[Animation scripts]
Start

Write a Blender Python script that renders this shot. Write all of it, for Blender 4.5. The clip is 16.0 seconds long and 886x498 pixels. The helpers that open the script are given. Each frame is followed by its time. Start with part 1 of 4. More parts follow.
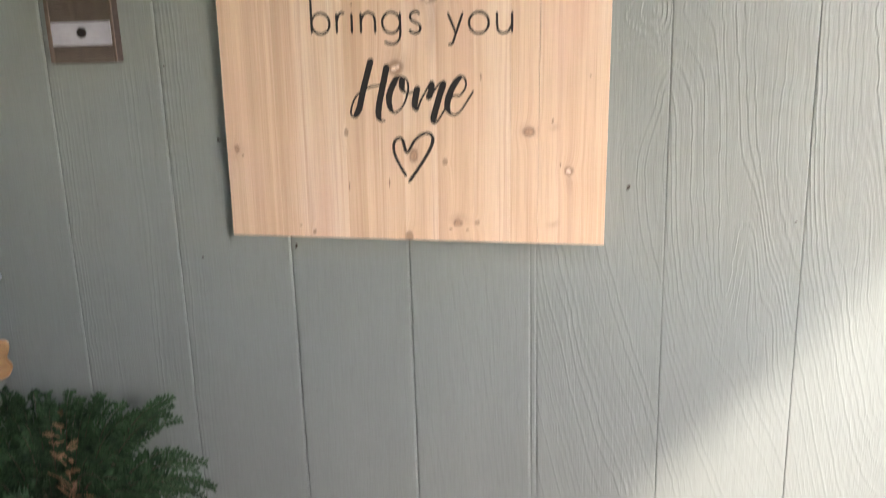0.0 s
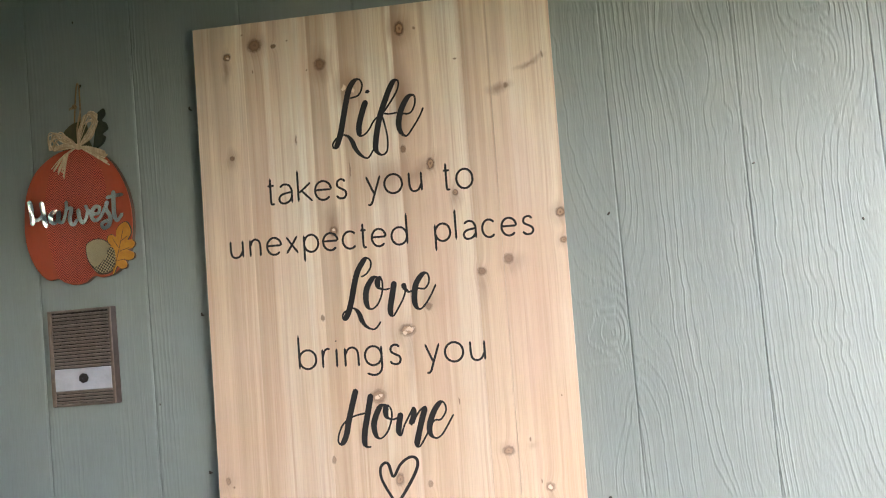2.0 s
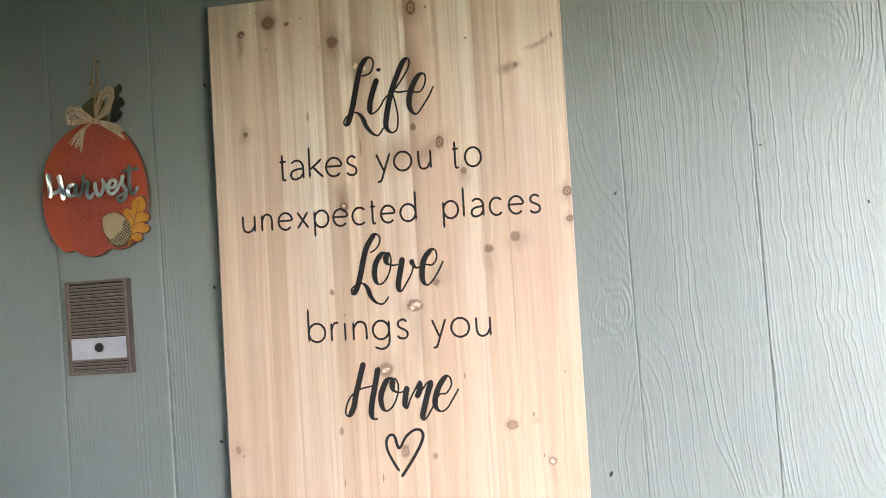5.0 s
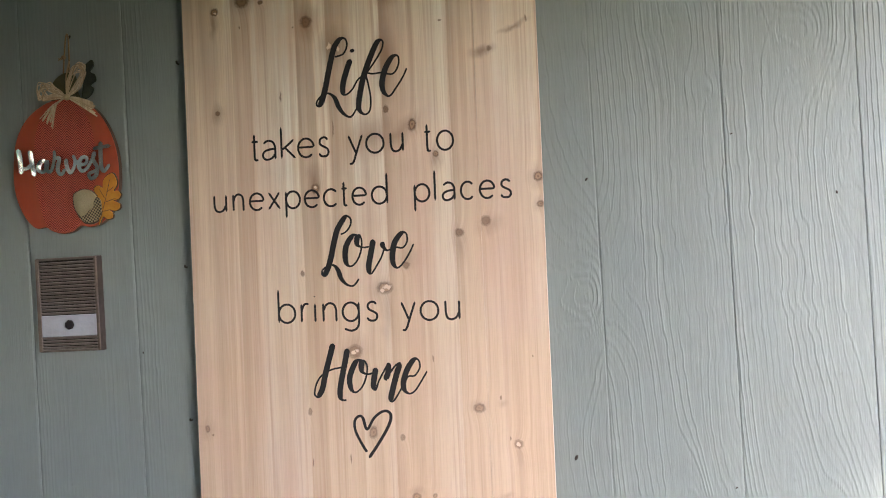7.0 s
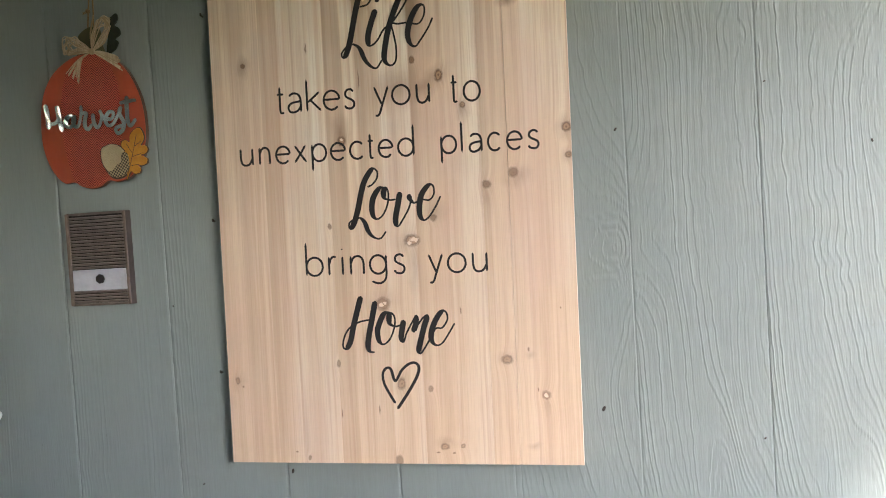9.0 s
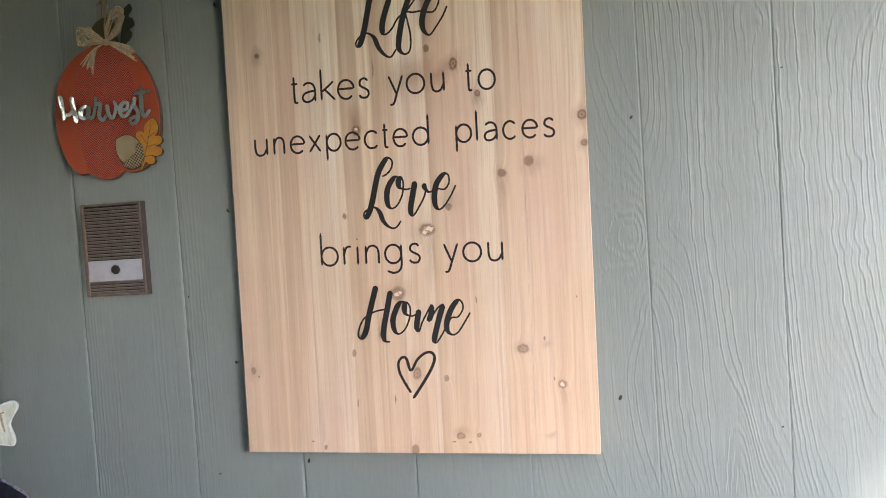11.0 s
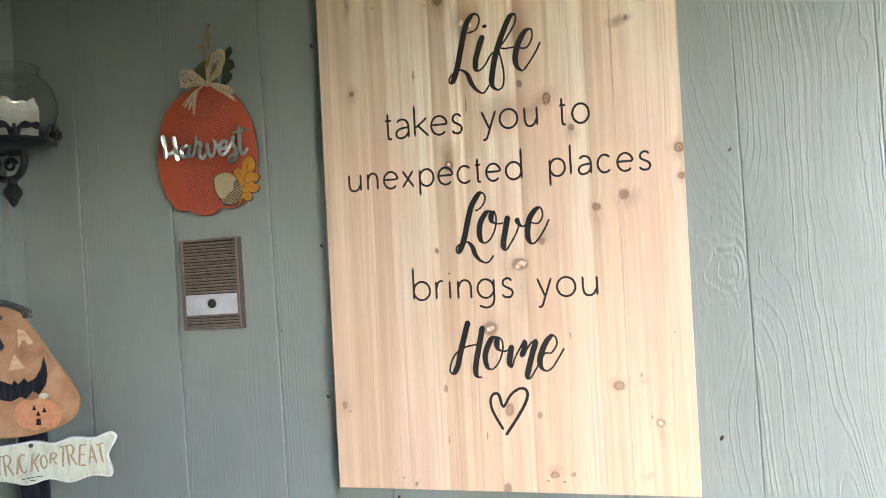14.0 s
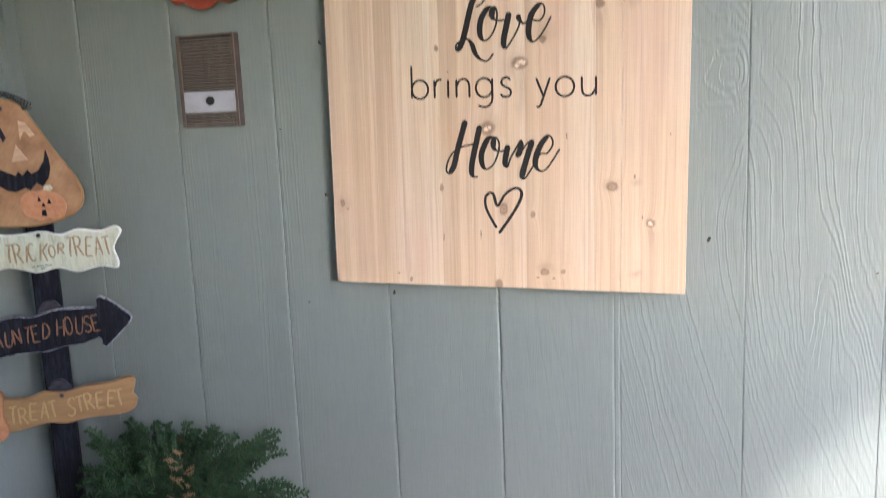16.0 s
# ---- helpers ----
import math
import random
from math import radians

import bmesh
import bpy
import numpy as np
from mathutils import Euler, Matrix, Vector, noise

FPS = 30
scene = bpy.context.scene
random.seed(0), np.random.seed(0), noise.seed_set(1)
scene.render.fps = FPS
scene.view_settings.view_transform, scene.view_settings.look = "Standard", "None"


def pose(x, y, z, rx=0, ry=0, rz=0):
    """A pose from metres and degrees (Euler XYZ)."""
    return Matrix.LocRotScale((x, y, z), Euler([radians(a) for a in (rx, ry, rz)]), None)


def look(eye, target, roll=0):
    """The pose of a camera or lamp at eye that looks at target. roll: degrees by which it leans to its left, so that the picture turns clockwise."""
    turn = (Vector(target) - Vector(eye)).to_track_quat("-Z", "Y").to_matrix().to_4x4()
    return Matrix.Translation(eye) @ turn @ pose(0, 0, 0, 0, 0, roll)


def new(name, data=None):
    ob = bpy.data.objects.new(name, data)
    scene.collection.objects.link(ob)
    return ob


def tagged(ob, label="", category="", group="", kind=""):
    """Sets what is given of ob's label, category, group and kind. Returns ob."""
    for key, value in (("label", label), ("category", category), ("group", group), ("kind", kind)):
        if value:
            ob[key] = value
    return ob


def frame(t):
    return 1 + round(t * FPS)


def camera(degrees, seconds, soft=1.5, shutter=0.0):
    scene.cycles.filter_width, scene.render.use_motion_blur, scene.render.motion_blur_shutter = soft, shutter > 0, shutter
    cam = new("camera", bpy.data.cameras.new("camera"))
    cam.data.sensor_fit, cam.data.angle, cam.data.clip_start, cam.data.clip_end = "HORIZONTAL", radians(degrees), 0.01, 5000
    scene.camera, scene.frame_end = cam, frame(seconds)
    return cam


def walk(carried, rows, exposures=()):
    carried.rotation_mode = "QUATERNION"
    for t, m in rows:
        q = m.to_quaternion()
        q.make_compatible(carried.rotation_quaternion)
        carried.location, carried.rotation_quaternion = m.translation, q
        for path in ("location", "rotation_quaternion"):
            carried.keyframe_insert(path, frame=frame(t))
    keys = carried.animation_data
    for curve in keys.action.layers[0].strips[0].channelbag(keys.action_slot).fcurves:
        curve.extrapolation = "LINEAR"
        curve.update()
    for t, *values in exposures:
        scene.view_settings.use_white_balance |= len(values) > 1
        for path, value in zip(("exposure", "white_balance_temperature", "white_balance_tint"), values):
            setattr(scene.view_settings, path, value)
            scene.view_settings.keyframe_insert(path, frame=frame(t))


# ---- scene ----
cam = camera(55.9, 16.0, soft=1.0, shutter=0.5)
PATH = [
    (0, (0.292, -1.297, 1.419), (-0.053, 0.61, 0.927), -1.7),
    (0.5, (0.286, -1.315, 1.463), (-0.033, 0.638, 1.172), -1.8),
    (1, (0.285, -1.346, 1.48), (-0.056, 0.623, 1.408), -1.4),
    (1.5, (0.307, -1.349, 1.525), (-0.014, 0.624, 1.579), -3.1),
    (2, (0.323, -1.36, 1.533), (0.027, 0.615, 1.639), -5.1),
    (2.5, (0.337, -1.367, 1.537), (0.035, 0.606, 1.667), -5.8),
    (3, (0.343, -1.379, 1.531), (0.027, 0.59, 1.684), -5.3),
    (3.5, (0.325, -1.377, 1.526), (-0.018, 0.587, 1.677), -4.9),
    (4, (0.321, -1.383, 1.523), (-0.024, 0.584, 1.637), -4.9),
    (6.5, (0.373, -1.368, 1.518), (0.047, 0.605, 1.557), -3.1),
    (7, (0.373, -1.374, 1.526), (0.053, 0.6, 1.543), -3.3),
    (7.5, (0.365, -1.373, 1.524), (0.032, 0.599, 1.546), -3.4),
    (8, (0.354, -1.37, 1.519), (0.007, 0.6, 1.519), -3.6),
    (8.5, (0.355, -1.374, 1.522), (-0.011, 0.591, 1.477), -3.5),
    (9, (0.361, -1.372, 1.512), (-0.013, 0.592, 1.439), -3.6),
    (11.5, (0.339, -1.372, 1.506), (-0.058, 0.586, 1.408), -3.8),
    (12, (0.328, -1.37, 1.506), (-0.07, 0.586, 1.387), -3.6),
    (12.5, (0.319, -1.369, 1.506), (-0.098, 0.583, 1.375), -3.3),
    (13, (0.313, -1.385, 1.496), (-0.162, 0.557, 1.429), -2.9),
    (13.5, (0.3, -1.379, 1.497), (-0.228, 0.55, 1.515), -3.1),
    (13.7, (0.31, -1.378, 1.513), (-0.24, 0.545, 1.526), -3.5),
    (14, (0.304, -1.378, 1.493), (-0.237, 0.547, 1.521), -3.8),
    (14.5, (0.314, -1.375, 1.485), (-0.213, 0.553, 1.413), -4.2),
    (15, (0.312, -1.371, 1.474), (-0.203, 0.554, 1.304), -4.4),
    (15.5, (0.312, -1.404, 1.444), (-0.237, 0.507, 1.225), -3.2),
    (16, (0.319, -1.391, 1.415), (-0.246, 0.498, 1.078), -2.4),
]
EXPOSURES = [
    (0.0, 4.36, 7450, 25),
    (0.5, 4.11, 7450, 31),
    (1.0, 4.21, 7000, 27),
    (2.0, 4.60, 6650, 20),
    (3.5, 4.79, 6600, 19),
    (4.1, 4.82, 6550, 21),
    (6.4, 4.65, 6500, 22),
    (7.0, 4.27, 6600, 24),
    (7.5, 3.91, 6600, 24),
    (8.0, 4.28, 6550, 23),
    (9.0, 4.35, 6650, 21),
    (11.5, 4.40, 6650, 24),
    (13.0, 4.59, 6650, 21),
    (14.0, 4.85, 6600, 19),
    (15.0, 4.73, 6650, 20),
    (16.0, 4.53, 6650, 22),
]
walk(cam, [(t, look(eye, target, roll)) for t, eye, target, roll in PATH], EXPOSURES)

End
Start

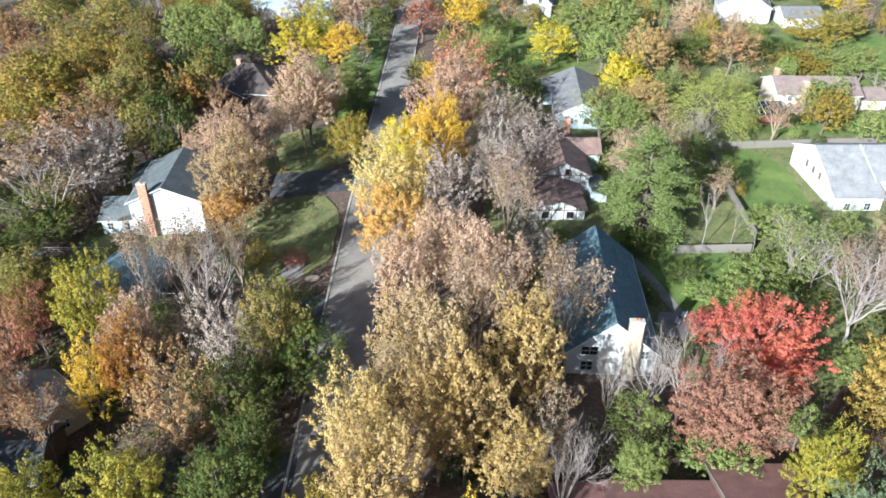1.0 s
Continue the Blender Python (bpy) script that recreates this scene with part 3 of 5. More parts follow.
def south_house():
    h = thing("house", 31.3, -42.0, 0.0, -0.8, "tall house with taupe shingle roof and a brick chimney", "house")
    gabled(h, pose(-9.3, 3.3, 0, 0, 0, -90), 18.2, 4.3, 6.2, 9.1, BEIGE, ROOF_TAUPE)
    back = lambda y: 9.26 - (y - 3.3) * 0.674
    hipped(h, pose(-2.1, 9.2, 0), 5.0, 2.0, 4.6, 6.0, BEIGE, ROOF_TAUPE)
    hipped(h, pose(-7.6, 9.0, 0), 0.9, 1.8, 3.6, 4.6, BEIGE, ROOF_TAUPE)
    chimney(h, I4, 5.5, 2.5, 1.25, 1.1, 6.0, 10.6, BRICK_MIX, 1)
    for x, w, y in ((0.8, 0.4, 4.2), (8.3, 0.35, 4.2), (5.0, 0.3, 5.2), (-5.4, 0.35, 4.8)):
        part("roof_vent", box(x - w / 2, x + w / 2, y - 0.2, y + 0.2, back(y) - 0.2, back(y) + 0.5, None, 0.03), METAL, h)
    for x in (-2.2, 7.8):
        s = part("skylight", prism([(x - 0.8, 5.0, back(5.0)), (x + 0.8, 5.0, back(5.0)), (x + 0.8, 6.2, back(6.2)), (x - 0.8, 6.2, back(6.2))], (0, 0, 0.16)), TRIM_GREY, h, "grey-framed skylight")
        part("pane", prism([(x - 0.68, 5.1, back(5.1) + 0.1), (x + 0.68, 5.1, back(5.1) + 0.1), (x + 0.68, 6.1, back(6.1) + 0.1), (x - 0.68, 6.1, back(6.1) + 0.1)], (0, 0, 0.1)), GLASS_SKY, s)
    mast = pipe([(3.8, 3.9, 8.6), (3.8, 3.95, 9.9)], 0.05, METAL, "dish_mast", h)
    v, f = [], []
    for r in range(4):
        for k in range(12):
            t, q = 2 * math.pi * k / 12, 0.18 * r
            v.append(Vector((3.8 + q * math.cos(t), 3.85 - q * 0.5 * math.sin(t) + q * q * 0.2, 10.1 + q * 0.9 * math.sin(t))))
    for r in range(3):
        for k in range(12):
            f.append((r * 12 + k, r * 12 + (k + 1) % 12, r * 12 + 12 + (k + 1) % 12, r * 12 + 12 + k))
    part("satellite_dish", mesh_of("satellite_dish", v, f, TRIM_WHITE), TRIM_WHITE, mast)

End

**Task prompt:** Extract only the lines from the line with "import math" through the line with "shutter > 0, shutter", keeping both end lines exactly as they are.

**Output of the exercise:**
import math
import random
from math import radians

import bmesh
import bpy
import numpy as np
from mathutils import Euler, Matrix, Vector, noise

FPS = 30
scene = bpy.context.scene
random.seed(0), np.random.seed(0), noise.seed_set(1)
scene.render.fps = FPS
scene.view_settings.view_transform, scene.view_settings.look = "Standard", "None"


def pose(x, y, z, rx=0, ry=0, rz=0):
    """A pose from metres and degrees (Euler XYZ)."""
    return Matrix.LocRotScale((x, y, z), Euler([radians(a) for a in (rx, ry, rz)]), None)


def look(eye, target, roll=0):
    """The pose of a camera or lamp at eye that looks at target. roll: degrees by which it leans to its left, so that the picture turns clockwise."""
    turn = (Vector(target) - Vector(eye)).to_track_quat("-Z", "Y").to_matrix().to_4x4()
    return Matrix.Translation(eye) @ turn @ pose(0, 0, 0, 0, 0, roll)


def new(name, data=None):
    ob = bpy.data.objects.new(name, data)
    scene.collection.objects.link(ob)
    return ob


def tagged(ob, label="", category="", group="", kind=""):
    """Sets what is given of ob's label, category, group and kind. Returns ob."""
    for key, value in (("label", label), ("category", category), ("group", group), ("kind", kind)):
        if value:
            ob[key] = value
    return ob


def frame(t):
    return 1 + round(t * FPS)


def camera(degrees, seconds, soft=1.5, shutter=0.0):
    scene.cycles.filter_width, scene.render.use_motion_blur, scene.render.motion_blur_shutter = soft, shutter > 0, shutter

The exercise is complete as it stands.